You may note that there is no mention of “root cause” in this template. This is intentional, as there is not root cause. More discussion on a concrete example of a “good” Post-mortem can be found in the Google SRE Workbook.

Why should I use it?

You should use a pre-mortem to identify opportunites to de-risk a project, as well as report these risks to stakeholders. Additionally, it gives a venue for project members to voice their concerns, as well as celebrate the improvements if the project is successful.

You should use a post-mortem after incidents, as well as projects themselves. Incident post-mortems are special, and require somewhat special handling, but are not discussed in detail here. They are opportunities to learn, above all, and are an incredible source of information on how an organisation/system actually works, versus how it is stated to work. They are also important sources of information if/when customer communications are required.

Some excellent discussions on learning with post-mortems can be found here and here, both from Learning From Incidents In Software.

When shouldn’t I use it?

Not all projects require a pre-mortem, especially if they are low risk. Additionally, individual pieces of work don’t require this treatment.

Similarly, not everything needs a post-mortem, but all incidents should, and ideally most projects should as well.

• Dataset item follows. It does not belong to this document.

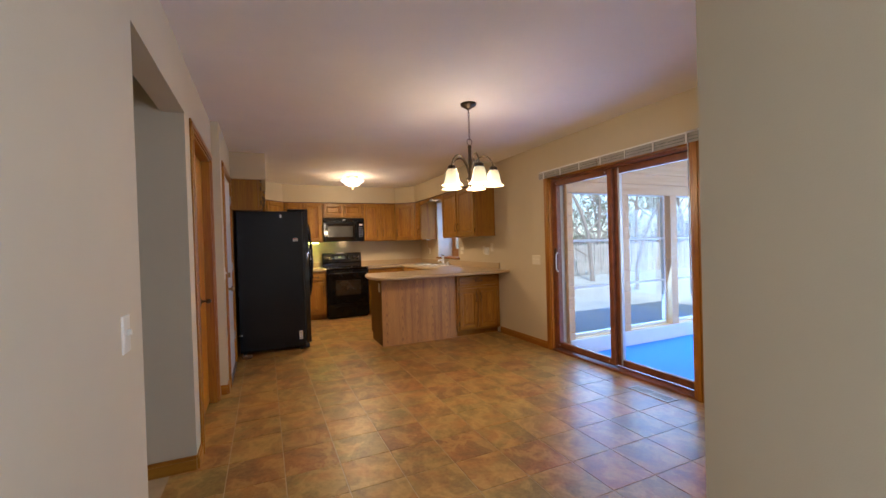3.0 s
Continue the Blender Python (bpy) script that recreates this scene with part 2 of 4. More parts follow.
def slate_vinyl():
    """Printed slate: ochre, olive and rust clouds, each tile shifted by its own amount."""
    m, nt, bsdf = nodes_of("slate_vinyl_tile", 0.3)
    v = place(nt, (1, 1, 1), 37.0)
    a = noise_at(nt, v, 3.2, 5.5, 0.58, 0.4)
    b = noise_at(nt, place(nt, (1, 1.5, 1), 61.0), 3.4, 5.5, 0.58, 0.3)
    vein = noise_at(nt, place(nt, (1.4, 1, 1), 23.0), 4.4, 6.0, 0.6, 0.5)
    fine = noise_at(nt, v, 42, 5, 0.7)
    c = ramp(nt, a, [(0.30, (0.13, 0.068, 0.022)), (0.42, (0.24, 0.132, 0.038)), (0.51, (0.31, 0.19, 0.054)), (0.60, (0.27, 0.195, 0.062)), (0.72, (0.48, 0.35, 0.135))])
    info = nt.nodes.new("ShaderNodeObjectInfo")
    hue = ramp(nt, info.outputs["Random"], [(0.0, (0.48, 0.27, 0.058)), (0.2, (0.22, 0.20, 0.062)), (0.4, (0.40, 0.155, 0.040)), (0.6, (0.20, 0.078, 0.028)), (0.8, (0.44, 0.31, 0.085)), (1.0, (0.24, 0.205, 0.060))])
    c = mixed(nt, 0.6, c, hue)
    c = mixed(nt, ramp(nt, b, [(0.48, (0, 0, 0)), (0.66, (0.6, 0.6, 0.6))]), c, (0.46, 0.20, 0.040))
    c = mixed(nt, ramp(nt, b, [(0.32, (0.5, 0.5, 0.5)), (0.50, (0, 0, 0))]), c, (0.17, 0.155, 0.055))
    c = mixed(nt, ramp(nt, vein, [(0.50, (0, 0, 0)), (0.56, (0.4, 0.4, 0.4)), (0.58, (0.4, 0.4, 0.4)), (0.68, (0, 0, 0))]), c, (0.60, 0.42, 0.14))
    c = mixed(nt, ramp(nt, vein, [(0.32, (0.55, 0.55, 0.55)), (0.47, (0, 0, 0))]), c, (0.11, 0.05, 0.018))
    c = mixed(nt, 1.0, c, (1.08, 0.97, 0.74), "MULTIPLY")
    c = mixed(nt, 0.16, c, ramp(nt, fine, [(0.38, (0.06, 0.042, 0.02)), (0.62, (0.50, 0.36, 0.15))]))
    nt.links.new(c, bsdf.inputs["Base Color"])
    r = node(nt, "MapRange")
    nt.links.new(fine, r.inputs[0])
    r.inputs[3].default_value, r.inputs[4].default_value = 0.30, 0.42
    nt.links.new(r.outputs[0], bsdf.inputs["Roughness"])
    bump(nt, bsdf, a, 0.16, 0.005)
    return m


TILE = slate_vinyl()
GROUT = plain("tan_joint", (0.46, 0.36, 0.22), 0.7, vary=0.15)


def clear_glass(name="window_glass"):
    m = bpy.data.materials.new(name)
    m.use_nodes = True
    nt = m.node_tree
    nt.nodes.clear()
    out = nt.nodes.new("ShaderNodeOutputMaterial")
    mix = nt.nodes.new("ShaderNodeMixShader")
    lw = node(nt, "LayerWeight", Blend=0.5)
    power = node(nt, "Math")
    power.operation = "POWER"
    power.inputs[1].default_value = 5.0
    nt.links.new(lw.outputs["Facing"], power.inputs[0])
    fres = node(nt, "MapRange")
    nt.links.new(power.outputs[0], fres.inputs[0])
    fres.inputs[3].default_value, fres.inputs[4].default_value = 0.035, 0.9
    clear = nt.nodes.new("ShaderNodeBsdfTransparent")
    clear.inputs[0].default_value = (0.96, 0.98, 0.97, 1)
    gloss = node(nt, "BsdfGlossy", Roughness=0.0)
    nt.links.new(fres.outputs[0], mix.inputs[0])
    nt.links.new(clear.outputs[0], mix.inputs[1])
    nt.links.new(gloss.outputs[0], mix.inputs[2])
    nt.links.new(mix.outputs[0], out.inputs[0])
    return m


GLASS = clear_glass()


# ---- building helpers ----
def thing(name, m, label, category, group=""):
    ob = new(name)
    ob.empty_display_size = 0.1
    ob.matrix_basis = m
    return tagged(ob, label, category, group)


def mesh_of(name, bm, material):
    me = bpy.data.meshes.new(name)
    bmesh.ops.recalc_face_normals(bm, faces=bm.faces)
    bm.to_mesh(me)
    bm.free()
    me.materials.append(material)
    return me


def part(name, bm, material, parent, label="", smooth=False):
    me = mesh_of(name, bm, material)
    if smooth:
        me.polygons.foreach_set("use_smooth", [True] * len(me.polygons))
        me.set_sharp_from_angle(angle=radians(38))
    ob = new(name, me)
    ob.parent = parent
    return tagged(ob, label)


def setting(name, bm, material, label, category="", smooth=False):
    me = mesh_of(name, bm, material)
    if smooth:
        me.polygons.foreach_set("use_smooth", [True] * len(me.polygons))
        me.set_sharp_from_angle(angle=radians(38))
    return tagged(new(name, me), label, category or name.split("_")[0], kind="structure")


def box(*spans, bevel=0.0, bm=None, seg=1):
    """Boxes (x0, x1, y0, y1, z0, z1), with softened edges."""
    bm = bm or bmesh.new()
    for x0, x1, y0, y1, z0, z1 in spans:
        made = bmesh.ops.create_cube(bm, size=1)["verts"]
        for v in made:
            v.co = ((x0 + x1) / 2 + v.co.x * (x1 - x0), (y0 + y1) / 2 + v.co.y * (y1 - y0), (z0 + z1) / 2 + v.co.z * (z1 - z0))
        if bevel:
            edges = list({e for v in made for e in v.link_edges})
            bmesh.ops.bevel(bm, geom=edges, offset=bevel, segments=seg, profile=0.6, affect="EDGES")
    return bm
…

How should I distribute it?

Pre- and post-mortems should be available in a central index, and should be emailed out to team members and stakeholders when they are completed.

Closing Thoughts

Phew, that was a lot! Ultimately, these are just tools – you cannot “just” use tools to develop a culture, as a culture is a gestalt of many different factors. Additionally, these are merely tools – there are no magic bullets for organisational dysfunction.

Remember, the goal is get information to the right people at the right time – writing is just one of the best ways we have at doing that, and structured documents like the above help simply and reduce the amount of variance in how we accomplish this task.